Depression—not including short-term, cause-related sadness or grief—is a common mood disorder; the World Health Organization’s (WHO) latest estimate is that it affects at least 300 million people worldwide at varying levels of severity and duration. And according to WHO and The American Journal of Psychiatry, that number is rising to the point that it’s being considered a worldwide epidemic.
There can be a variety of underlying causes, from chronic stress to thyroid or hormonal disorders. It’s important to discover the root cause of your depression—because depression can coexist with other medical conditions, it could stem from a health issue you’re not yet aware of, or if it’s left untreated, it can actually cause health problems. Diet and exercise can play a crucial role in the treatment and prevention of depression, but just as certain “good mood foods” can help balance gut microbiome and brain chemistry, other foods can promote that downward spiral.

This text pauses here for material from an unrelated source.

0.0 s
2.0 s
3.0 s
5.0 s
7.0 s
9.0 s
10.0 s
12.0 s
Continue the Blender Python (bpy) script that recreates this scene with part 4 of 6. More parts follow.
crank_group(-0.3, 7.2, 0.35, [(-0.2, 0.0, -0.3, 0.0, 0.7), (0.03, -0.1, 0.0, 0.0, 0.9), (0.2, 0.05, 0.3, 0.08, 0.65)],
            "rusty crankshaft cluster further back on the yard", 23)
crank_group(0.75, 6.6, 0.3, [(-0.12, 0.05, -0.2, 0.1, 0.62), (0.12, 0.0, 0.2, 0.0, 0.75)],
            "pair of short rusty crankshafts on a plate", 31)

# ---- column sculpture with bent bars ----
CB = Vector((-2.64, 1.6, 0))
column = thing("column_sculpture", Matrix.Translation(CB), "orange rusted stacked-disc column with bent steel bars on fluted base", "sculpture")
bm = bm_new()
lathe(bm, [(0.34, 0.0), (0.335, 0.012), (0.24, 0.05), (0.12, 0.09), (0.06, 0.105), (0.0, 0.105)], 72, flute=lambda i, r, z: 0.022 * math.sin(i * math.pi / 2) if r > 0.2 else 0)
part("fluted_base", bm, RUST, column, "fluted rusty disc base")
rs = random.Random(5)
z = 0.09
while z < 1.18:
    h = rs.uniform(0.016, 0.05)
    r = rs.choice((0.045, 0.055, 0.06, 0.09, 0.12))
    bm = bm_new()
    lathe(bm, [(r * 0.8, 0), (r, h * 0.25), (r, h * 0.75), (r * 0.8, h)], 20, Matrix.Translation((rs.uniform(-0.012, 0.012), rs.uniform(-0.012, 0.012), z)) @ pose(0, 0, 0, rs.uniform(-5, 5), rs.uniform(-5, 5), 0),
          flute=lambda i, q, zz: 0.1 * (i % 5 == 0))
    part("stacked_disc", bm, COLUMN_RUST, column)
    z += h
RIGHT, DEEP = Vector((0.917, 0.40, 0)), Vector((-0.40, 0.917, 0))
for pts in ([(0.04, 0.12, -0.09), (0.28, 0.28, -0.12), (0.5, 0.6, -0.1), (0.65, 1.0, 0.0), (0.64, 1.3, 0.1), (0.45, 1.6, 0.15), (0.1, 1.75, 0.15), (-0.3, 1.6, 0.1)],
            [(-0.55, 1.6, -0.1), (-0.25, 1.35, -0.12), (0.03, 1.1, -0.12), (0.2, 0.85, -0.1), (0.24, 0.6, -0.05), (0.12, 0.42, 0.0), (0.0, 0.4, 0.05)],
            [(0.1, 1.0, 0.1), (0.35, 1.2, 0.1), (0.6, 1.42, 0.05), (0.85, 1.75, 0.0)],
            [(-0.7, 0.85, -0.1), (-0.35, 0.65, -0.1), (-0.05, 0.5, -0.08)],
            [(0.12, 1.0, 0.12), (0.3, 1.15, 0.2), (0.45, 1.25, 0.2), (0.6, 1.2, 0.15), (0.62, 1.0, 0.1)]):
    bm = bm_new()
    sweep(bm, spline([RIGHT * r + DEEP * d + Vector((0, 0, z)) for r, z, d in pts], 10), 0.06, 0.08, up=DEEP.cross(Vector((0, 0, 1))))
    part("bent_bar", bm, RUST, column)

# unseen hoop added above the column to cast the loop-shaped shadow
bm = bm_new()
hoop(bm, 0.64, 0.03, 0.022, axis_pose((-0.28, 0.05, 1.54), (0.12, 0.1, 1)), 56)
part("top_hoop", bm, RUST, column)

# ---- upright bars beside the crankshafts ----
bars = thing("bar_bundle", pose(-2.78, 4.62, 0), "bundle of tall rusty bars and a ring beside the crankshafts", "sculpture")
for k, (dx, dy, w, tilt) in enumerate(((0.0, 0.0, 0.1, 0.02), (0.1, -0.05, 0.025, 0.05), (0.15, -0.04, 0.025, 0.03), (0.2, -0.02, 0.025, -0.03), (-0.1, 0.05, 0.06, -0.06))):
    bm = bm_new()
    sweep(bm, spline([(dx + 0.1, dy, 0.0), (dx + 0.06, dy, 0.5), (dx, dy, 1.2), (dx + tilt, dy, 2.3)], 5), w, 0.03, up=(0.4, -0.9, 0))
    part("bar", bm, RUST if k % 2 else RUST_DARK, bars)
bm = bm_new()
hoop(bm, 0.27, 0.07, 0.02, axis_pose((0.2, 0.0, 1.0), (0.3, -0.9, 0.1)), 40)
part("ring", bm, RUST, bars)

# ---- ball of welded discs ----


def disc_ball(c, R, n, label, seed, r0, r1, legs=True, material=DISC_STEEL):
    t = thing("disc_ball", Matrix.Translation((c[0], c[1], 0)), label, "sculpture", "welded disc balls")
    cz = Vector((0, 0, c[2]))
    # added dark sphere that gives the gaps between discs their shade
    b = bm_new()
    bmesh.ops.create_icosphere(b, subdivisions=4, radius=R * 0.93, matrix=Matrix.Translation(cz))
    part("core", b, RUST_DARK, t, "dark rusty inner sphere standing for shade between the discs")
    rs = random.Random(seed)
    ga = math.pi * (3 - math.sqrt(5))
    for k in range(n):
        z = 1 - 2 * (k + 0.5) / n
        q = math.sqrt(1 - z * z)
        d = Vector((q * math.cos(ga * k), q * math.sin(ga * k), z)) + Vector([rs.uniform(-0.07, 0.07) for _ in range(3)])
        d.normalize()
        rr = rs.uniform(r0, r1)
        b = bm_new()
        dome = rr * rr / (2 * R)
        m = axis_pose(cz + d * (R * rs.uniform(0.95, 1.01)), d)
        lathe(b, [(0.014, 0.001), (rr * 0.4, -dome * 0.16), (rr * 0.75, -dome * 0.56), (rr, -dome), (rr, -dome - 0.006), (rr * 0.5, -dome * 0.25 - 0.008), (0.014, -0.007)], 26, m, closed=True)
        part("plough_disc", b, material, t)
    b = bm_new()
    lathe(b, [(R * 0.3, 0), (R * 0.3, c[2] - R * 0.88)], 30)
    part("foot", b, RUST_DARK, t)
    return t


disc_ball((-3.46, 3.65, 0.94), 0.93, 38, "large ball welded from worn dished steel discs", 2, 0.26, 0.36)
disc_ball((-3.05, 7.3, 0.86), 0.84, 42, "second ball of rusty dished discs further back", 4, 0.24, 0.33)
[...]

Inflammation is a major culprit in depression, and processed foods as well as added sugars are primary causes of inflammation. Gluten has been shown to cause inflammation in gut cells and has been linked to a number of health problems, including depression. For some people, the casein in dairy can create an inflammatory response, and studies have shown that this can lead to mental disorders including depression. And if your sugar levels are poorly balanced, it can lead to mood swings. Consuming too much processed sugar can trigger reactions like anxiety, worry, and irritability that go hand in hand with depression. In fact, a sugar imbalance leads to brain chemical imbalances and therefore can increase your chances of developing depression, which is why studies have shown a direct connection between sugar consumption and depression.

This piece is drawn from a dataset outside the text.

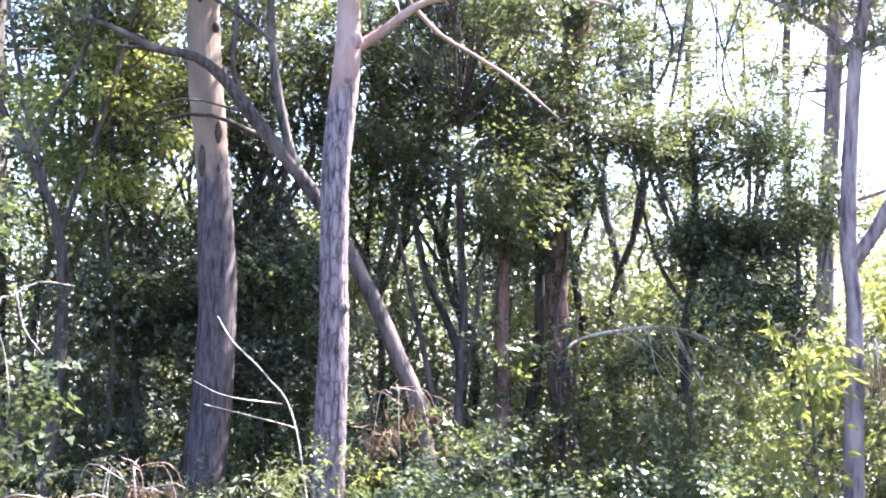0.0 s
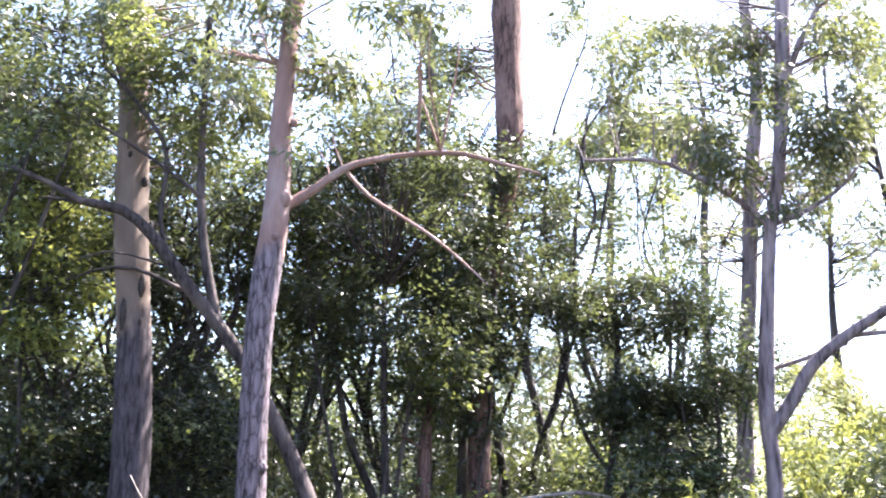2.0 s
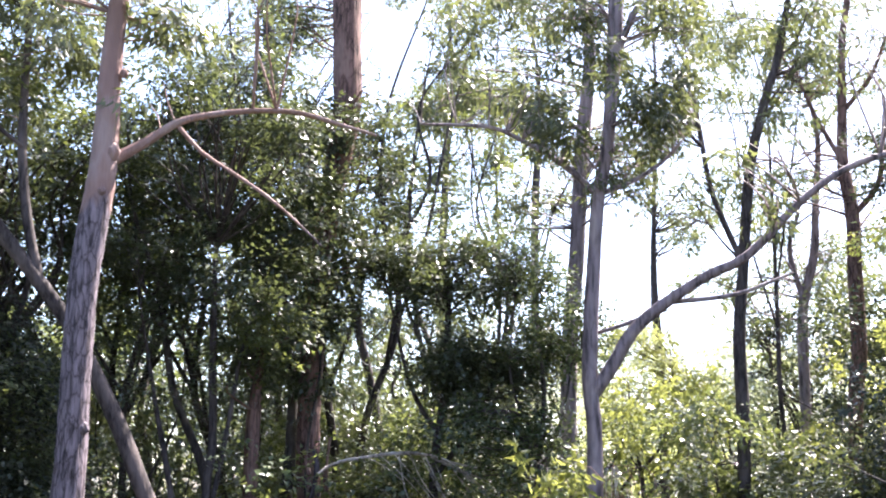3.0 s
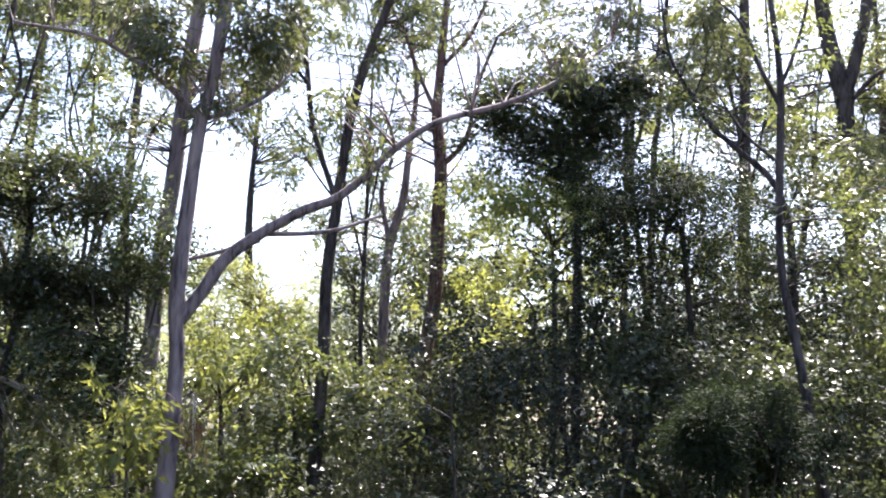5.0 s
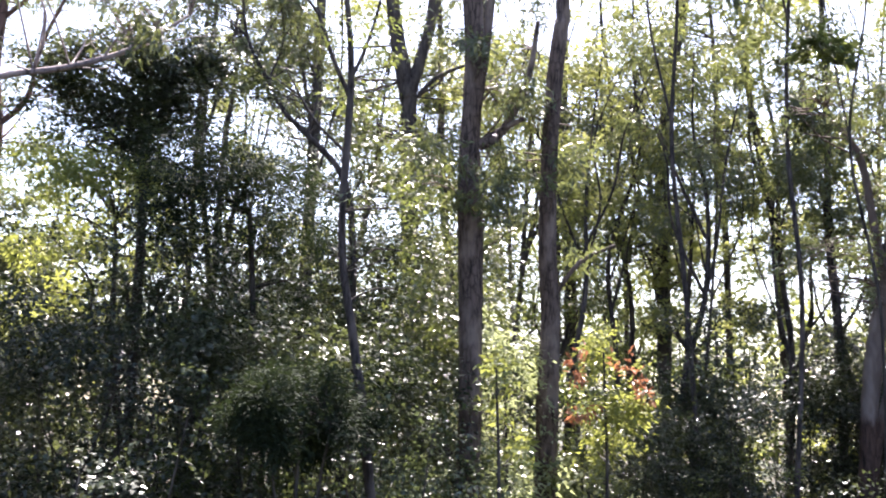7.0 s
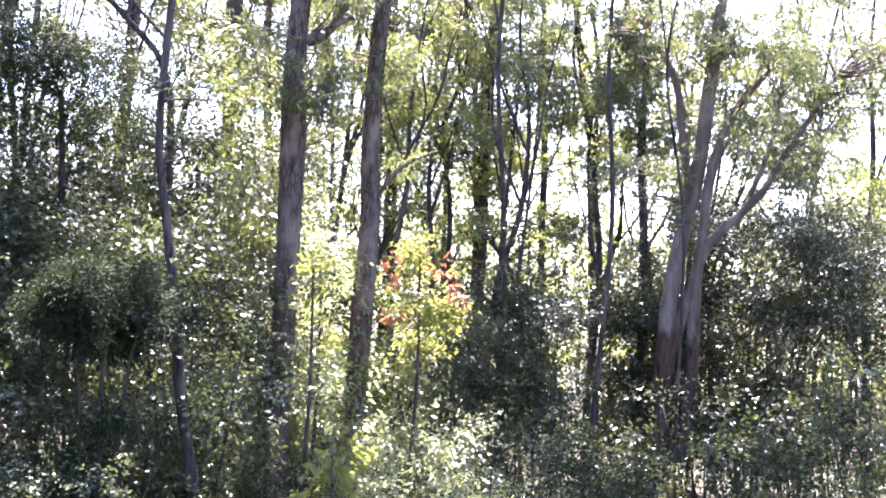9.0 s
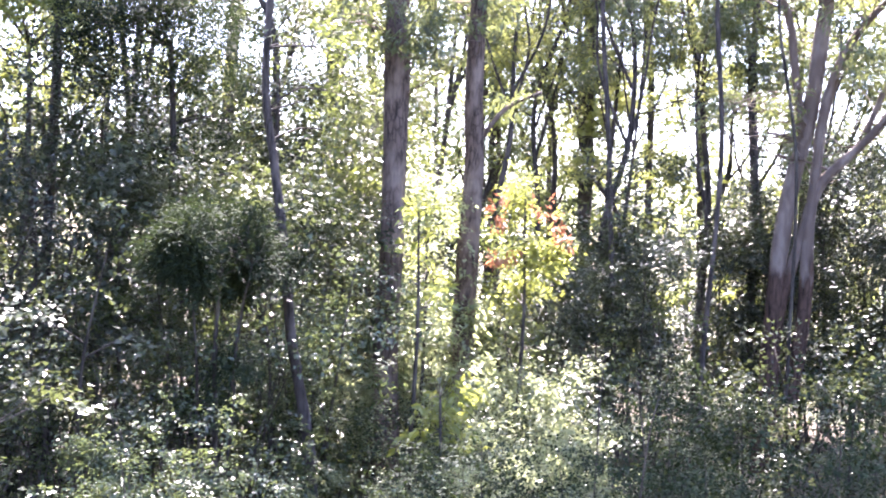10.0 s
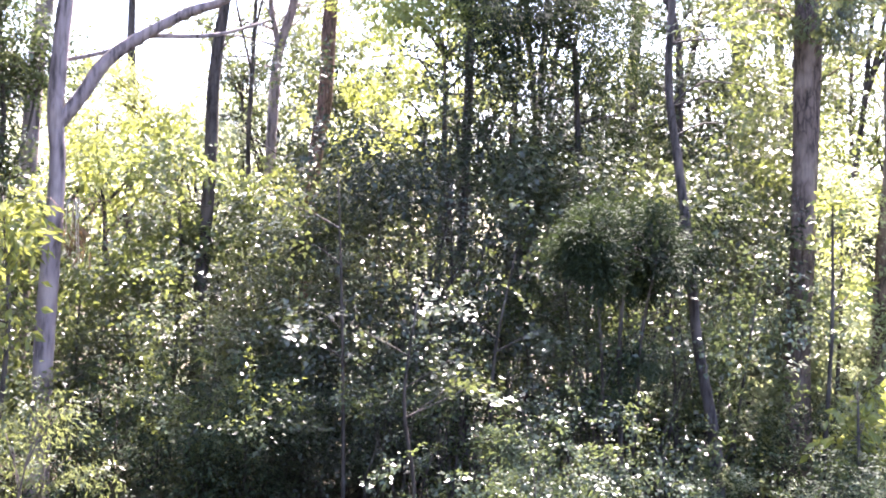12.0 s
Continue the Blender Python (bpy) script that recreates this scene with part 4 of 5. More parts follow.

A deficiency of certain vitamins and minerals including Omega-3s, magnesium, folic acid, potassium, chromium, zinc and vitamins C, B12, B6, D and A can also lead to depression. These are among the “anti-depressant nutrients” that can replenish and maintain the necessary levels your brain and body need to function optimally and fight or prevent depression. While high-quality supplements may be needed, you can also alter your diet to include foods with these all-important nutrients. Here are a few good choices:
Wild-Caught Alaskan Salmon. A great source of DHA and EPA, wild-caught Alaskan salmon helps restore Omega-3 fatty acids to brain tissues that rely on it (and it’s also great for your heart—win-win!). Without enough, the brain becomes stressed and mood disorders may follow. However, it’s important to get wild-caught Alaskan salmon and not farm-raised salmon, which is fed an unhealthy diet and raised in polluted, cramped conditions, all of which translates into more chemicals and diminished health value on your plate.
Walnuts. Among the richest sources of plant-based Omega-3s, walnuts can be eaten as a snack, added to salads and baked goods, or used any number of other ways. It’s one of the easiest ways to increase your Omega-3 intake.
Green Tea. This is another win-win—green tea is rich in theanine, the amino acid that promotes relaxation and reduces anxiety, which is one of the causes of depression. At the same time, you’re getting lots of antioxidants!
Organic, Pasture-Raised Eggs. Don’t skip the yolk! That’s where the majority of depression-fighting nutrients are, including B vitamins (particularly B12), lecithin, choline, high-quality proteins and more. Eggs also have anxiety-lowering healthy fats.
Tomatoes. This versatile veggie is high in folic acid, which keeps homocysteine levels in check. Too much homocysteine can restrict “feel good” hormones like dopamine and serotonin from being produced.
Avocados. Considered one of the “power foods”, avocados are loaded with nutrients including a range of B vitamins, vitamin C, and proteins. They’re also low in sugar and high in healthy fat, all of which contributes to brain health.
There are plenty of other good choices too, but these will give you a good start. It’s always best to choose organic produce (which by definition are non-GMO) whenever possible to avoid the pesticides, fungicides and herbicides in non-organic fruits and vegetables, since these chemicals contribute to a myriad health problems.